ThinkSwitcher: When to Think Hard, When to Think Fast
Guosheng Liang, Longguang Zhong, Ziyi Yang, Xiaojun Quan
TL;DR
LRMs often over-elaborate on simple tasks, incurring high compute costs. ThinkSwitcher introduces a lightweight switcher that dynamically selects between short and long CoT modes based on task complexity, using self-supervised signals from the model’s own performance and prompt-induced short CoT to elicit concise reasoning. The approach achieves 20–30% token reductions with minimal accuracy loss across diverse benchmarks and model scales, outperforming static prompting and simple baselines while maintaining a single-model deployment.
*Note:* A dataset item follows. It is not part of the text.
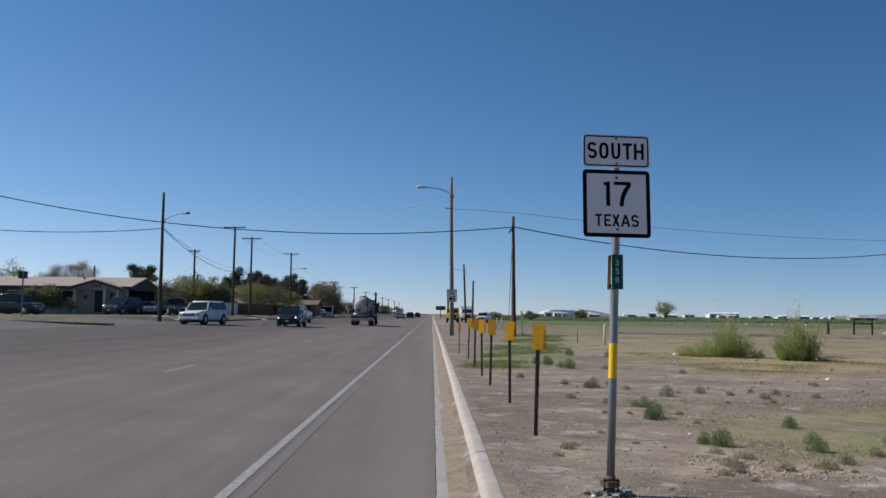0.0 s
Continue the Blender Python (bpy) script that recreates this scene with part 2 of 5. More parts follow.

This work demonstrates a scalable, adaptive reasoning framework suitable for high-throughput settings and unified deployment of LRMs.
Abstract
Large reasoning models (LRMs) excel at solving complex tasks by leveraging long chain-of-thought (CoT) reasoning. However, this often leads to overthinking on simple tasks, resulting in unnecessary computational overhead. We observe that LRMs inherently possess the capability for efficient short CoT reasoning, which can be reliably elicited through prompt design. To leverage this capability, we propose ThinkSwitcher, a framework that enables a single LRM to dynamically switch between short and long CoT modes based on task complexity. ThinkSwitcher introduces a lightweight switching module trained with supervision signals derived from the relative performance of each reasoning mode across tasks. Experiments on multiple reasoning benchmarks show that ThinkSwitcher reduces computational cost by 20-30% while maintaining high accuracy on complex tasks. This demonstrates the effectiveness of ThinkSwitcher as a scalable and efficient solution for unified LRM deployment.